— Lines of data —
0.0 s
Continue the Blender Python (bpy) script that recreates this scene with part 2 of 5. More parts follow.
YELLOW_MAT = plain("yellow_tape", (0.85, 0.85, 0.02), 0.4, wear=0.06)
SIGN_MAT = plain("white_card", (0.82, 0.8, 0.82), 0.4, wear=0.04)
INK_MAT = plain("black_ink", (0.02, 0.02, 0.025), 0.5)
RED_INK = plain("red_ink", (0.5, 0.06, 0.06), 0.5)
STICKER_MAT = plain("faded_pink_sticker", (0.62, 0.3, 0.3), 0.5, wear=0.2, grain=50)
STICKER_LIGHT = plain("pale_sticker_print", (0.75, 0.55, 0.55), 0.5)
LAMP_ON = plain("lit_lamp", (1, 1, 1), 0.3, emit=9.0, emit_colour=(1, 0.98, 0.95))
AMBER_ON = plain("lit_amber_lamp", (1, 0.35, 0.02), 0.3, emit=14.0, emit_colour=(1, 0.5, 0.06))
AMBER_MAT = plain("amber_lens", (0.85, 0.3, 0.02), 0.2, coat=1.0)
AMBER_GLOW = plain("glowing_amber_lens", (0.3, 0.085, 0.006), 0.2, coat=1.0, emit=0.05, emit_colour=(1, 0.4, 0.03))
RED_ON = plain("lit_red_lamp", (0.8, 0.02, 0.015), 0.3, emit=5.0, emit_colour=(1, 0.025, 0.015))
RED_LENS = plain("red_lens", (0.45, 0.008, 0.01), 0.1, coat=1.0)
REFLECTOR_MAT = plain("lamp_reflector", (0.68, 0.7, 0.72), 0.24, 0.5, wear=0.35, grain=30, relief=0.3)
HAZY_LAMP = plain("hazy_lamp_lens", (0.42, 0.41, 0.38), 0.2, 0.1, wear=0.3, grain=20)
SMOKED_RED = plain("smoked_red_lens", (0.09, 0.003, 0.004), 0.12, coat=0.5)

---

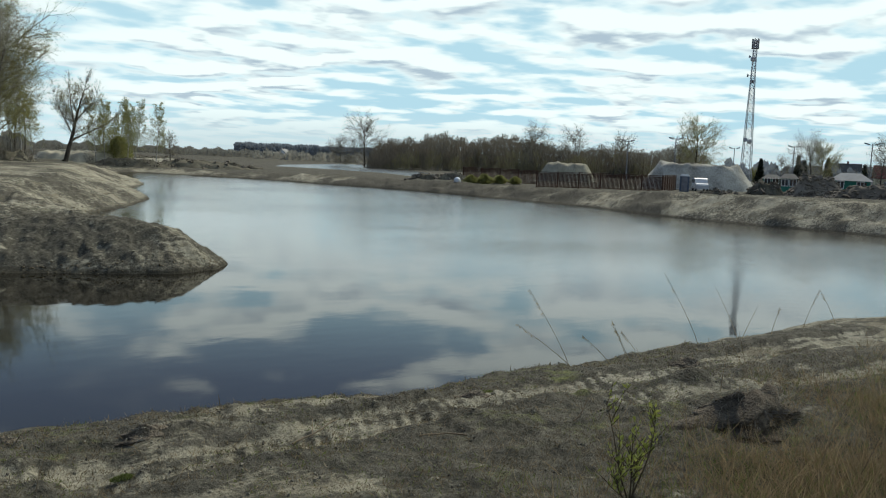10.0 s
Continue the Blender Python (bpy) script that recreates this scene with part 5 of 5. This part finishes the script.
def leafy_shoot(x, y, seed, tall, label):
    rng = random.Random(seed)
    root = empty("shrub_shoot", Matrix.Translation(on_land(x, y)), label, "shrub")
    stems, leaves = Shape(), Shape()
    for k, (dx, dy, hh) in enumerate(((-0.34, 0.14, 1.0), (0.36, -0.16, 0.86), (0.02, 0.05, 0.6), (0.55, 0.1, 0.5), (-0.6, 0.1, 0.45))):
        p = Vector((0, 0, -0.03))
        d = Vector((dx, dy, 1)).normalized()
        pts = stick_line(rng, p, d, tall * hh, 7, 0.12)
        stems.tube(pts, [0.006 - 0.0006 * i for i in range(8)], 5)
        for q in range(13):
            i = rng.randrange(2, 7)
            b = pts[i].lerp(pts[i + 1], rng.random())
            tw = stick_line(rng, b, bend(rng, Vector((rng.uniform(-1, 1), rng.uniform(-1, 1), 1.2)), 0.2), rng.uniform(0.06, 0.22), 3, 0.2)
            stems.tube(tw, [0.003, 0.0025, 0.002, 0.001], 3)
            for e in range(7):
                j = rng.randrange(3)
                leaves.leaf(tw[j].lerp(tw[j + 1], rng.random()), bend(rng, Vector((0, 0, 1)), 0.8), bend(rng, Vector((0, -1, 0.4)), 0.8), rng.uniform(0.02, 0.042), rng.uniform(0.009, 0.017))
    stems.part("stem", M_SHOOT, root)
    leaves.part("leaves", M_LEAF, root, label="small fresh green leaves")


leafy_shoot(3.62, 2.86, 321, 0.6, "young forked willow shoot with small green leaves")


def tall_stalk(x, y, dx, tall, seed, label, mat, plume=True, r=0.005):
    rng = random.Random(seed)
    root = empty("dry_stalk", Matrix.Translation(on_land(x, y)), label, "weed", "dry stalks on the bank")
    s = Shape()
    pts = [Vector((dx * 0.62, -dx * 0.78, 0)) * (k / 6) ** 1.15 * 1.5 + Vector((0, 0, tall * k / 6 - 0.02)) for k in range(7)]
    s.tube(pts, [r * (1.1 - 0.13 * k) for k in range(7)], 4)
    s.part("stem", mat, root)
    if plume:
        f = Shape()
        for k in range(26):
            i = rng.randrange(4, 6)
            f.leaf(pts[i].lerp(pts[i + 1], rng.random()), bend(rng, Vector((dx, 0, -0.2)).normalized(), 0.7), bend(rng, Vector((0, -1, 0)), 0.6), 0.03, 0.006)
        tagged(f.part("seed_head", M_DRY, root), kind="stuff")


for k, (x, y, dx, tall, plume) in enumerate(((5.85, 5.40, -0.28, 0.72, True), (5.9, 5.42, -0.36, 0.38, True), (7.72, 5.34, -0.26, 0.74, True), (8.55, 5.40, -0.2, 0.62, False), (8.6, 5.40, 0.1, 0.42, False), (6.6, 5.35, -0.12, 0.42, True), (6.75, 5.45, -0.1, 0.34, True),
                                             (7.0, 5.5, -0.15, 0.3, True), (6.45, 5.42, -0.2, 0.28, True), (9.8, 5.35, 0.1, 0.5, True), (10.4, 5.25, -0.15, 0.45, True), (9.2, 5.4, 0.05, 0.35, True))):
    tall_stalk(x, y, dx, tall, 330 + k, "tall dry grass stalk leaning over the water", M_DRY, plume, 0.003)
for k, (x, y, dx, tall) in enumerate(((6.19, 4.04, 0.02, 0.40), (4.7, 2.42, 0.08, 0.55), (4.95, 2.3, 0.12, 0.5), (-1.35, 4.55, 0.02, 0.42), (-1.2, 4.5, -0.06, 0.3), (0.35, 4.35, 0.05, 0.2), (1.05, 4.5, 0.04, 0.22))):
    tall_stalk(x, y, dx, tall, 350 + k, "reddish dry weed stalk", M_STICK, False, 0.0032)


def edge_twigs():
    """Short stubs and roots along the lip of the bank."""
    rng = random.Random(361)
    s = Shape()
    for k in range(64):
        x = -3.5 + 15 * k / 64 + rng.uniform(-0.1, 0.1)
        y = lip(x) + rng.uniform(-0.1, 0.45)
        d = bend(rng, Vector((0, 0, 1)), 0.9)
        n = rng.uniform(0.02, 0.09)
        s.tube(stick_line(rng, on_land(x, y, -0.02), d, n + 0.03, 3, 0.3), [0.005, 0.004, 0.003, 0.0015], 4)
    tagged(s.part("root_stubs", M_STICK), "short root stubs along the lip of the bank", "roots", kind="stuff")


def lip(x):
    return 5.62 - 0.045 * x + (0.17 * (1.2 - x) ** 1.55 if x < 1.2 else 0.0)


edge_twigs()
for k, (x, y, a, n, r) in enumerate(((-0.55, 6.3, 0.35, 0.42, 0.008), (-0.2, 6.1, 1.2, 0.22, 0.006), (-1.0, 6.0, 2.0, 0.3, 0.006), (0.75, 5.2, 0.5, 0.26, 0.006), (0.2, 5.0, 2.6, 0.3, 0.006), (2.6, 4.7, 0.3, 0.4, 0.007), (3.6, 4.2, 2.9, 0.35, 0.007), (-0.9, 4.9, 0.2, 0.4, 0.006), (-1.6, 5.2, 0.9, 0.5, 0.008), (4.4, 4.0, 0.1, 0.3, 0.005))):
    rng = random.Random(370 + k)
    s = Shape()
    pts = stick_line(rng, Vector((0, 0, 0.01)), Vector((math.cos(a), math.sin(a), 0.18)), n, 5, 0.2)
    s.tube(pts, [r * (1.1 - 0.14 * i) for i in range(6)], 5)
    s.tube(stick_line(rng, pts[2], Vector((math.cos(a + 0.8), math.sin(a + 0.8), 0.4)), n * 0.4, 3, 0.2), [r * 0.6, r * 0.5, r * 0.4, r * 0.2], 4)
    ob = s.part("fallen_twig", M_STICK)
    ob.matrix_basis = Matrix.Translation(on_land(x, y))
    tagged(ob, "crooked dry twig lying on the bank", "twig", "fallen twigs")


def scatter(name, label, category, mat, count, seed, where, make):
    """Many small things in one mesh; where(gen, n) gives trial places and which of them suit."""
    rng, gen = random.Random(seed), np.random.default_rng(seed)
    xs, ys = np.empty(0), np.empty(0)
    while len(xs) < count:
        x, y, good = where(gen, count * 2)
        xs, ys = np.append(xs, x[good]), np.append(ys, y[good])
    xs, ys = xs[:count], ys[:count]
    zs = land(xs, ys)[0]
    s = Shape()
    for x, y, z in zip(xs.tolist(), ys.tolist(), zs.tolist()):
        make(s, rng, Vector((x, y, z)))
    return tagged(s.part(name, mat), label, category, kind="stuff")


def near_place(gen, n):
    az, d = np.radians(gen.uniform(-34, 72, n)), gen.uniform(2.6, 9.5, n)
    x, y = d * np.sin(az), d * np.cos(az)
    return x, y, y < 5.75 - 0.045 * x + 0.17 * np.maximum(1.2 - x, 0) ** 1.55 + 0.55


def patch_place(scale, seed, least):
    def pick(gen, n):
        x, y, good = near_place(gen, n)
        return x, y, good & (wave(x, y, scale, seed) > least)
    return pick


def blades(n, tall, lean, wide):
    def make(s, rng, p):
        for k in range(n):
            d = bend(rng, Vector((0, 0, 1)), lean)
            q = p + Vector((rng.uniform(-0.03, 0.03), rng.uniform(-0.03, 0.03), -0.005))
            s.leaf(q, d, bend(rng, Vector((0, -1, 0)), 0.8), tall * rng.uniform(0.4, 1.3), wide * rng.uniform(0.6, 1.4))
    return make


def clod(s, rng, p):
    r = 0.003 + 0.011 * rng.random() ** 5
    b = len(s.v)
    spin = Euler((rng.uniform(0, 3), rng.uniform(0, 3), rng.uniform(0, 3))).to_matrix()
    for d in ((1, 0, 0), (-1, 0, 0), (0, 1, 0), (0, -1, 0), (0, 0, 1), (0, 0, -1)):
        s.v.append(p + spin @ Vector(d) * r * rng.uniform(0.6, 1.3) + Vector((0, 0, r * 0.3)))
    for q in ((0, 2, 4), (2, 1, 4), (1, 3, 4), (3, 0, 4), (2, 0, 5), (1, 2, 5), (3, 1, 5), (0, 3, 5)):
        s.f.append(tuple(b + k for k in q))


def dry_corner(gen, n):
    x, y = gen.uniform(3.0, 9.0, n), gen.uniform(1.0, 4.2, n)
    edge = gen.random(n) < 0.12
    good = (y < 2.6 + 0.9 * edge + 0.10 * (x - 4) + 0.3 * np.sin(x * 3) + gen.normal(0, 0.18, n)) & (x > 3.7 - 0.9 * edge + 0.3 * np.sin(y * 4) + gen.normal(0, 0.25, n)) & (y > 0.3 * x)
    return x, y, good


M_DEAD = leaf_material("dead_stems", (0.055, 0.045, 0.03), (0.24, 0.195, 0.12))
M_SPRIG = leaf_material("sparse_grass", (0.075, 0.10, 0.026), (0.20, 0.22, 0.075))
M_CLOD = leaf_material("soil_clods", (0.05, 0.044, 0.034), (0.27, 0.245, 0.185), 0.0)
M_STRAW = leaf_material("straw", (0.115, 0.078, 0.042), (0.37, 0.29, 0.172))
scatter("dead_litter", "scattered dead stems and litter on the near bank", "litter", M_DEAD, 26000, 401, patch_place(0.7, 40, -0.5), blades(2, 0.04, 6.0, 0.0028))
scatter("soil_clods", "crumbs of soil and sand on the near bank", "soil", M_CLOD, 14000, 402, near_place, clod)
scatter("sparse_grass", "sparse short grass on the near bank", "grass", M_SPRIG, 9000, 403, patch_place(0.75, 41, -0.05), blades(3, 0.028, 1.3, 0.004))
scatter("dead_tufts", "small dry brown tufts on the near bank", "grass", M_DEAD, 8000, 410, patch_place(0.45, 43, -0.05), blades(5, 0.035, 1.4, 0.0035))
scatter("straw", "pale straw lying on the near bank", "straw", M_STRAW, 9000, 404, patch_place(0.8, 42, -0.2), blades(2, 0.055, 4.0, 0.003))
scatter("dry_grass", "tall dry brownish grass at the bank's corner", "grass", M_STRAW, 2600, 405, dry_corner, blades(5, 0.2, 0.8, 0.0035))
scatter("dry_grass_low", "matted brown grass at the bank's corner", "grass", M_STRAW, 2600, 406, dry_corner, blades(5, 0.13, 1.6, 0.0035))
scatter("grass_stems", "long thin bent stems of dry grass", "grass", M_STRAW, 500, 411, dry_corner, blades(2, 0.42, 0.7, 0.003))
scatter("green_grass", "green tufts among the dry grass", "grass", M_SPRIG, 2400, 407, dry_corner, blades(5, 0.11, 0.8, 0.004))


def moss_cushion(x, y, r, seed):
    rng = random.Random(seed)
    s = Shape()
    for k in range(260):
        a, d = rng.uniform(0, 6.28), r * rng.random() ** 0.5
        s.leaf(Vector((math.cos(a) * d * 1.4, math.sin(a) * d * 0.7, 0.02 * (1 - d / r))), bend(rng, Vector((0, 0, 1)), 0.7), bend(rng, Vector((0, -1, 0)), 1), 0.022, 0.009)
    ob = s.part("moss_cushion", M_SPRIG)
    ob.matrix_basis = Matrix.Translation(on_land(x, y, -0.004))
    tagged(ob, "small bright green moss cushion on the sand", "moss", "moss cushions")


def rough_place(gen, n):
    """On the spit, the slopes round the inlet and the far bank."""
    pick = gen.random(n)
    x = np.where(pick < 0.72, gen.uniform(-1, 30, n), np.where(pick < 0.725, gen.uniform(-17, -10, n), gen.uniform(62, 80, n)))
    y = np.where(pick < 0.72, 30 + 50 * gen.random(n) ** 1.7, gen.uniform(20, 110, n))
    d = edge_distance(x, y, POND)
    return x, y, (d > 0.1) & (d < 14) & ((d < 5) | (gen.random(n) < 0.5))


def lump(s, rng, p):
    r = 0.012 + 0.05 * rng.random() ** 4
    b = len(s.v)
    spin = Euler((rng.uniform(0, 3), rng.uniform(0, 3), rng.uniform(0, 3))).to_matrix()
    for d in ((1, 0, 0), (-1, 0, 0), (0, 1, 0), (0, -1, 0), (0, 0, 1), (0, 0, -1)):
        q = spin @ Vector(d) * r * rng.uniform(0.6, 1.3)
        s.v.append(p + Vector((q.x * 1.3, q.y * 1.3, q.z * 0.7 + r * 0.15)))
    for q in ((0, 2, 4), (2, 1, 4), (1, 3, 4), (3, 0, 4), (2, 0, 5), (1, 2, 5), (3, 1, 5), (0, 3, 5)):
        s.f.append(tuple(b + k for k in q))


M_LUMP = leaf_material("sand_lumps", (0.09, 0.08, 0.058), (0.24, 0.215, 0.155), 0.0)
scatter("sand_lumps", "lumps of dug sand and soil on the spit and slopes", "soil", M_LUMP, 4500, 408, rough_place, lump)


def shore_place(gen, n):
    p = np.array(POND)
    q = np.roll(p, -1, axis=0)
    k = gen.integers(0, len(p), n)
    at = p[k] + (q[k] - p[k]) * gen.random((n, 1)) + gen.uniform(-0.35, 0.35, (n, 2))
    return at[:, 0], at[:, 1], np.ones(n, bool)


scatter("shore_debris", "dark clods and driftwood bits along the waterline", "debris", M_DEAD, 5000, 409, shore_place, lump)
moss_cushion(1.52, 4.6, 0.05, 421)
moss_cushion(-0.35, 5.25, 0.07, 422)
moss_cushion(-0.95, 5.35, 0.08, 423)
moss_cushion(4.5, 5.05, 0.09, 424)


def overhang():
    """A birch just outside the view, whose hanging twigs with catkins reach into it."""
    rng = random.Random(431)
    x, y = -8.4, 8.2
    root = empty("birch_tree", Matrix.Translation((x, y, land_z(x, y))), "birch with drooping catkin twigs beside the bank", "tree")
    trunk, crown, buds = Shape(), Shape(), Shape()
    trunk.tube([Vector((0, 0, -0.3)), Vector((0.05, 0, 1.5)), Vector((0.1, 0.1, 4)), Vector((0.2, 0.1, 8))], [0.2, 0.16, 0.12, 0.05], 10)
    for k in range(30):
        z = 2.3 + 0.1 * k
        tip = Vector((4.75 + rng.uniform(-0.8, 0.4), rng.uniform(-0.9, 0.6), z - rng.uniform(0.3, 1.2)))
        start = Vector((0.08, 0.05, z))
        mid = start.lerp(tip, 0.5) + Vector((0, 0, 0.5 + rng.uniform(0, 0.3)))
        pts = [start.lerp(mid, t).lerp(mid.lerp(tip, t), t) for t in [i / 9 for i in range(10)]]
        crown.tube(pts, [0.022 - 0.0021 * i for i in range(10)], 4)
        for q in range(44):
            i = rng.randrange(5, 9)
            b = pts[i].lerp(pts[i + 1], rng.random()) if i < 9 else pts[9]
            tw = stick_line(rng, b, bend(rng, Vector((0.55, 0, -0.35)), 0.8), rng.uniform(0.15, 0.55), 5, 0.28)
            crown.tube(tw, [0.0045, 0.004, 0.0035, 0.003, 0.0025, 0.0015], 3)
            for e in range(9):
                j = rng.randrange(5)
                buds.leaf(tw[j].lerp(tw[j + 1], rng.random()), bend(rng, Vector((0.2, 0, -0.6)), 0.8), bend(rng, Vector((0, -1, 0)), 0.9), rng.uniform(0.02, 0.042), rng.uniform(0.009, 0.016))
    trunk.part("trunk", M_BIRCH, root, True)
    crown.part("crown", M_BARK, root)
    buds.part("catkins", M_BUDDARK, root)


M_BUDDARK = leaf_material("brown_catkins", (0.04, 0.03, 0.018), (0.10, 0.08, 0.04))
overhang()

— Aim of the task —
Go over the data above and copy every line that has the word "scene" in it.

— Final answer —
Continue the Blender Python (bpy) script that recreates this scene with part 2 of 5. More parts follow.
Continue the Blender Python (bpy) script that recreates this scene with part 5 of 5. This part finishes the script.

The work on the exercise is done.